With the Obama administration’s bold promise to double the country’s exports within five years ever in mind, the U.S. government has raised concern over China’s aggressive export financing practices in recent years. Although China’s official ECA the Export-Import Bank of China (China Exim Bank) did not specify the size of its total export financing in its 2010 annual report, the bank disclosed that its total loan issuance had achieved RMB707.6 billion (US$112 billion) by the end of 2010. This figure is around 4.6 times more than the U.S. Export-Import Bank’s total export financing in 2011, which combines various financial instruments such as loans, guarantees and export-credit insurance.

In a recent letter to members of U.S. Congress, several U.S. business entities – including the National Association of Manufacturers and the U.S. Chamber of Commerce – estimated that China provides 11 times as much export financing as the United States.

One of the reasons that China is winning more export deals is that it is not so much restricted by international regulations in the area. The world’s second largest economy is still not a participant in the “Arrangement on Guidelines for Officially Supported Export Credits,” a pact of rules regarding the use of government export credits under the Organization of Economic Cooperation and Development.

The lack of regulatory restrictions allows Beijing to gain more flexibility in its export financing policy. It can provide more preferential terms than other lenders for deals that are critical for its national interests, while offering terms that are closer to international standards for deals that are less politically sensitive. It also tends to impose less onerous transparency conditions.

China’s powerful export machine and its flexible policies have barred global exporters from competing on a level playing field; international buyers make decisions not only based on the pricing and quality of the exported goods, but also on the extent of financial support they obtain.

“They are winning deals in part because they are not playing by the rules,” said U.S. Exim Bank Chairman Fred Hochberg in an interview last year. “We’re not going to sit idly by and let you buy business. We will compete and make sure you stand toe to toe with American companies and American workers.”

The exclusion of China from the international export financing guidelines has forced the U.S. Exim Bank to take action in an effort to counterbalance the Chinese policies. Early last year, the bank agreed for the first time to match Beijing’s cheaper financing terms to get the Pakistan government to buy 150 locomotives produced by General Electric.

U.S. business groups believe such matching to Chinese terms is the best way to prevent China from undercutting others and force it to finally follow internationally accepted rules. They are in support of the U.S. Exim Bank’s reauthorization in Congress this year, hoping the agency can play a larger role in protecting “billions of dollars in U.S. exports and thousands of American jobs.”

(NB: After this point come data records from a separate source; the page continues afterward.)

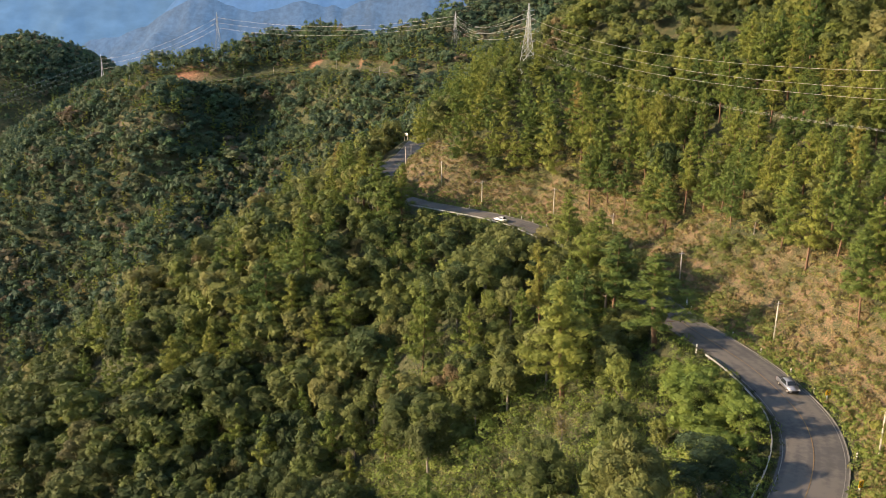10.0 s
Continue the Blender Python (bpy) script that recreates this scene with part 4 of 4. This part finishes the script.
def open_to_view(x, y, high):
    """Whether a tree top there stands clear of the crests between it and the walk."""
    keep = np.zeros(len(x), bool)
    top = sheet_z(x, y) + high + 3
    for ey, ez in ((0.0, 60.0), (62.0, 63.5)):
        clear = np.ones(len(x), bool)
        for f in np.linspace(0.08, 0.96, 45):
            clear &= sheet_z(x * f, ey + (y - ey) * f) + 4 < ez + (top - ez) * f
        keep |= clear
    return keep


# near trees, each a thing
X, Y, r = scatter(-75, 110, 62, 335, 6.8, 11)
D, _, _ = to_road(X, Y)
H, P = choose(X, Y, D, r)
score = np.hypot(X, Y - 40) + np.where(D > 0, 0, 10)
ok = (H > 0) & in_view(X, Y) & off_taken(X, Y, 4.8) & (np.abs(D) < 110)
order = np.argsort(np.where(ok, score, 1e9))[:ok.sum()]
DZ = shade_zone(X, Y, D)
count = {True: 0, False: 0}
near_set = np.zeros(len(X), bool)
for k in order:
    pine_k = bool(P[k])
    if count[pine_k] >= 290:
        continue
    count[pine_k] += 1
    near_set[k] = True
    s = H[k] / (19.0 if pine_k else 11.0)
    plant("pine" if pine_k else "broad", X[k], Y[k], s, r.uniform(0, 360), (r.normal(0, 2), r.normal(0, 2)), "pines on the hillside" if pine_k else "broadleaf trees on the valley side",
          PINE_LABEL if pine_k else SHADED_LABEL if DZ[k] else BROAD_LABEL, squash=r.uniform(0.85, 1.15) * (1.0 if s > 0.7 else 1.25), deep=bool(DZ[k]))
rest_x, rest_y, rest_h, rest_p = X[ok & ~near_set], Y[ok & ~near_set], H[ok & ~near_set], P[ok & ~near_set]


def woods(name, kinds, boughs, leaves, size, mat, label, seed, grow=1.12, hearts=True, spread=1.0, level=1, tear=1.0, fill=1.15):
    """Many trees joined into one mesh of kind stuff. kinds: arrays x, y, height, pine."""
    xs, ys, hs, ps = kinds
    zs = ground(xs, ys)
    r = np.random.default_rng(seed)
    stock = {}
    for pine_k in (False, True):
        for v in range(6):
            q = np.random.default_rng(seed * 31 + v + 10 * pine_k)
            w = q.uniform(5.8, 7.2) if pine_k else q.uniform(7.0, 8.8)
            bs, lobes = (pine_boughs(q, 19.0, w, boughs, 0.26), []) if pine_k else broad_boughs(q, 11.0, w * 1.1, boughs)
            if hearts:
                core = np.concatenate(pine_hearts(q, 19.0, w, 0.26, 1)[::2] if pine_k else broad_hearts(q, lobes[:2], 1))
            else:
                core = np.zeros((0, 3, 3))
            if pine_k:
                bs = [(c, rad * grow) for c, rad in bs]
                leafy = tufts(q, bs, 1, 0.7, 0.85, under=-0.2, tear=tear, fill=fill) + [clump(q, c, rad, leaves, size, 0.85, 1.4, 0.4, np.array([0, 0, c[2] - 1.2])) for c, rad in bs]
            else:
                bs = [(c, rad * grow) for c, rad in bs]
                leafy = tufts(q, bs, level, under=-0.45 if level > 1 else -0.2, tear=tear, fill=fill) + lobe_leaves(q, lobes, boughs * leaves // 8, size) + [clump(q, c, rad, leaves, size, 0.85, 1.0, 0.0, np.array([0, 0, 5.5])) for c, rad in bs]
            stock[pine_k, v] = (np.concatenate([core] + leafy), 0 if pine_k else len(core))
    out, tint, inner = [], [], []
    for x, y, z, h, p in zip(xs, ys, zs, hs, ps):
        q, n_core = stock[bool(p), int(r.integers(6))]
        inner.append(np.arange(len(q)) < n_core)
        s = h / (19.0 if p else 11.0)
        a = r.uniform(0, 2 * math.pi)
        wide = s * r.uniform(0.85, 1.15) * spread
        ca, sa = math.cos(a) * wide, math.sin(a) * wide
        out.append(np.stack([q[..., 0] * ca - q[..., 1] * sa + x, q[..., 0] * sa + q[..., 1] * ca + y, q[..., 2] * s + z], -1))
        tint.append(np.full(len(q), r.random()))
    if not out:
        return None
    me = loose_mesh(name, np.concatenate(out))
    me.attributes.new("tint", "FLOAT", "FACE").data.foreach_set("value", np.concatenate(tint).astype(np.float32))
    me.materials.append(mat)
    me.materials.append(mat_inner_shade)
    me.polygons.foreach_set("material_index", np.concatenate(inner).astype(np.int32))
    return tagged(new(name, me), label, "woodland", kind="stuff")


def both(name, kinds, boughs, leaves, size, seed, hearts=True, far=False, level=1, mat=None):
    x, y, h, p = kinds
    woods(name + "_pines", (x[p], y[p], h[p], p[p]), boughs + (0 if far else 12), leaves, size, mat_far_pine if far else mat_pine, "dense stand of yellow-green pines on the mountainside", seed, hearts=hearts, spread=1.05 if far else 1.0, tear=0.75 if far else 1.0, fill=1.4 if far else 1.15)
    woods(name + "_broadleaf", (x[~p], y[~p], h[~p], p[~p]), boughs, leaves, size, mat or (mat_hazed_broad if far else mat_broad), "dense mixed broadleaf forest covering the mountainside", seed + 1, hearts=hearts, spread=1.1 if far else 1.0, level=level, grow=1.2 if far else 1.12, tear=0.75 if far else 1.0, fill=1.4 if far else 1.15)


# middle distance
X, Y, r = scatter(-260, 230, 60, 470, 7.4, 12)
D, _, _ = to_road(X, Y)
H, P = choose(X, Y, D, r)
near_box = (X > -75) & (X < 110) & (Y > 62) & (Y < 335) & (np.abs(D) < 110)
ok = (H > 0) & in_view(X, Y) & ~near_box & off_taken(X, Y, 4.0) & open_to_view(X, Y, H)
X, Y, H, P = np.r_[X[ok], rest_x], np.r_[Y[ok], rest_y], np.r_[H[ok], rest_h], np.r_[P[ok], rest_p]
f = Y > 350
D, _, _ = to_road(X, Y)
low = shade_zone(X, Y, D) & ~f & ~P
f2 = ~f & ~low
both("middle_woods", (X[f2], Y[f2], H[f2], P[f2]), 15, 9, 0.46, 21, level=2)
woods("lower_woods", (X[low], Y[low], H[low], P[low]), 20, 9, 0.44, mat_shaded, "broadleaf forest on the lower slope, its green darkened for shade", 28, level=2, grow=0.95, spread=1.15)
both("upper_woods", (X[f], Y[f], H[f], P[f]), 12, 6, 0.46, 22, level=2)
# far slopes
X, Y, r = scatter(-660, 330, 470, 1130, 6.3, 13)
D, _, _ = to_road(X, Y)
H, P = choose(X, Y, D, r)
RY = np.interp(X, RIDGE_X, RIDGE_Y)
ok = (H > 0) & in_view(X, Y) & (Y < RY + 25)
ok &= open_to_view(X, Y, H)
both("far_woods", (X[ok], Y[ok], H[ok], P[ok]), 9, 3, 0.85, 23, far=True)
# the last ridge and the hill behind it
X, Y, r = scatter(-1000, 60, 1130, 1500, 8.5, 14)
P = r.random(len(X)) < np.where(Y > 1250, 0.12, 0.45)
H = np.where(P, r.uniform(14, 21, len(X)), np.where(Y > 1250, r.uniform(10, 21, len(X)), r.uniform(8, 13, len(X))))
H = np.where((Y < 1180) & (X < -300), np.minimum(H, 7 + 3 * r.random(len(X))), H)
ok = in_view(X, Y) & ~((np.abs(X + 0.373 * Y) < 12) & (Y < 1212)) & ((Y < np.interp(X, RIDGE_X, RIDGE_Y) + 30) | (Y > 1130) & (X < -430))
ok &= open_to_view(X, Y, H)
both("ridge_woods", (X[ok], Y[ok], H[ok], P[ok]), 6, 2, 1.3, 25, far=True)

# ---------------------------------------------------------------- shrubs, scrub and dry grass
def scrub(name, x, y, high, wide, leaves, size, mat, label, seed, category="undergrowth", long=1.0):
    """Low bushes joined into one mesh of kind stuff."""
    r = np.random.default_rng(seed)
    z = ground(x, y)
    out, tint = [], []
    for k in range(len(x)):
        w, h = wide * r.uniform(0.6, 1.4), high * r.uniform(0.5, 1.4)
        for _ in range(3):
            c = np.array([x[k] + r.normal(0, w * 0.4), y[k] + r.normal(0, w * 0.4), z[k] + h * r.uniform(0.15, 0.6)])
            d = r.normal(0, 1, (leaves, 3))
            d[:, 2] = np.abs(d[:, 2])
            d /= np.linalg.norm(d, axis=1)[:, None]
            q = leaves_at(c + d * w * 0.5 * np.array([1, 1, h / w]), d, size, r, long)
            out.append(q)
            tint.append(np.full(len(q), r.random()))
    me = loose_mesh(name, np.concatenate(out))
    me.attributes.new("tint", "FLOAT", "FACE").data.foreach_set("value", np.concatenate(tint).astype(np.float32))
    me.materials.append(mat)
    return tagged(new(name, me), label, category, kind="stuff")


X, Y, r = scatter(-30, 80, 90, 345, 2.6, 31)
D, _, _ = to_road(X, Y)
ok = in_view(X, Y) & (D < -6.2) & (D > np.where((Y > 145) & (Y < 248), -62, -42)) & (Y > 95) & ((Y < 248) | (D > -18)) & (r.random(len(X)) < 0.95)
scrub("shrubs", X[ok], Y[ok], 2.0, 2.9, 46, 0.40, mat_shrub, "bright green shrubs and creepers covering the slope below the road", 41)
X, Y, r = scatter(-30, 60, 140, 232, 5.6, 38)
D, _, _ = to_road(X, Y)
ok = in_view(X, Y) & (D < -11) & (D > -58) & (r.random(len(X)) < 0.8) & ~((np.abs(X - 17) < 8) & (Y > 188) & (Y < 209)) & (np.hypot(X - 33, Y - 154) > 9)
scrub("tall_shrubs", X[ok], Y[ok], 4.2, 4.6, 130, 0.42, mat_shrub, "tall bright green bushes on the slope below the bend", 49)
X, Y, r = scatter(-160, 60, 130, 420, 5.0, 32)
D, _, _ = to_road(X, Y)
ok = in_view(X, Y) & (D < -30)
# drawn with the shade-darkened leaf colour
scrub("forest_undergrowth", X[ok], Y[ok], 2.6, 4.0, 24, 0.70, mat_shaded, "dark tangled undergrowth between the trees", 42)
X, Y, r = scatter(-340, -40, 770, 1020, 3.6, 35)
D, _, _ = to_road(X, Y)
bare = bare_face(X, Y, D) > 0.3
ok = in_view(X, Y) & (np.abs(D) > 5.6) & (np.abs(D) < 22) & ~bare
scrub("far_bank_shrubs", X[ok], Y[ok], 2.4, 3.6, 14, 0.9, mat_bush, "dull green shrubs along the distant road", 48)
X, Y, r = scatter(-45, 110, 100, 460, 3.0, 33)
D, _, _ = to_road(X, Y)
ok = in_view(X, Y) & (D > 7.0) & (D < 30) & (r.random(len(X)) < 0.62 + 0.45 * fbm(X / 9, Y / 9, 2) + 0.5 * (Y < 188) + 0.5 * (D < 9))
scrub("bank_shrubs", X[ok], Y[ok], 1.4, 2.1, 36, 0.34, mat_bush, "small green shrubs on the dry earth bank", 43)
X, Y, r = scatter(-45, 110, 100, 460, 4.0, 36)
D, _, _ = to_road(X, Y)
ok = in_view(X, Y) & (D > 8.5) & (D < 26) & (r.random(len(X)) < 0.20 + 0.70 * smoothstep(0.0, 0.25, fbm(X / 12, Y / 12, 2)))
scrub("bank_bushes", X[ok], Y[ok], 2.0, 2.9, 80, 0.38, mat_bush, "larger olive-green bushes clinging to the earth bank", 46)
X, Y, r = scatter(-45, 110, 100, 460, 1.1, 37)
D, _, _ = to_road(X, Y)
ok = in_view(X, Y) & (D > 5.1) & (D < 8.8) & (r.random(len(X)) < 0.85)
scrub("verge_grass", X[ok], Y[ok], 0.8, 1.1, 18, 0.38, mat_shrub, "lush green grass strip along the drain edge", 47, "grass", 1.5)
X, Y, r = scatter(-10, 60, 85, 345, 1.0, 39)
D, _, _ = to_road(X, Y)
ok = in_view(X, Y) & (D < -4.75) & (D > -7.2) & (r.random(len(X)) < 0.9)
scrub("rail_grass", X[ok], Y[ok], 0.45, 1.0, 12, 0.32, mat_shaded, "dark rough grass under the guard rail", 50, "grass", 1.5)
X, Y, r = scatter(-45, 110, 100, 460, 1.35, 34)
D, _, _ = to_road(X, Y)
ok = in_view(X, Y) & (D > 6.4) & (D < 28) & (r.random(len(X)) < 0.75 + 0.4 * fbm(X / 6, Y / 6, 2))
scrub("dry_grass", X[ok], Y[ok], 0.9, 1.3, 15, 0.42, mat_dry, "dry yellow-brown grass on the roadside bank", 44, "grass", 1.6)
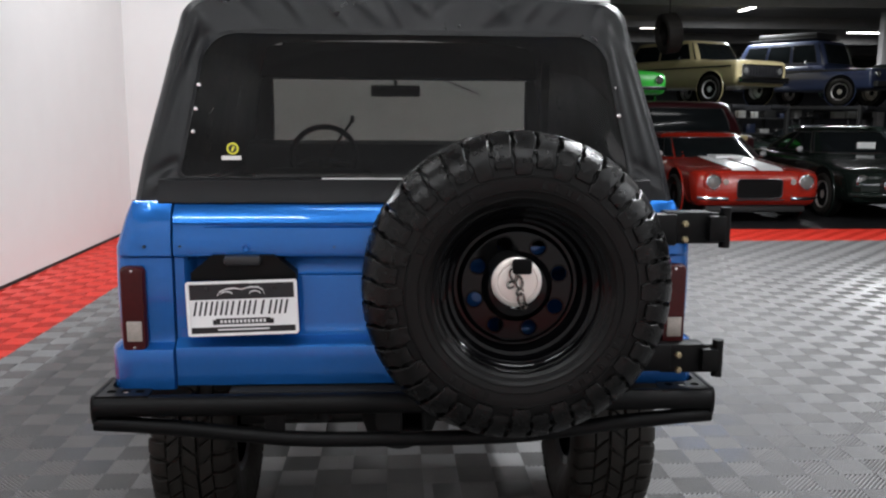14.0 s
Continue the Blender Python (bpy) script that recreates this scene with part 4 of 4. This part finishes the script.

Looking beyond the competition in pure business interest, one more fact that may be worrying to the Americans is that China is using its undisciplined trade financing tools to expand its political influence around the world. For example, half of the US$20 billion loan China offered to Venezuela was denominated in RMB, revealing Beijing’s intent to further internationalize its local currency and reduce reliance on the U.S. dollar. Such loans can also help China win more support in developing countries, especially at a time when loans are hard to come by due to the current economic downturn facing many Western countries.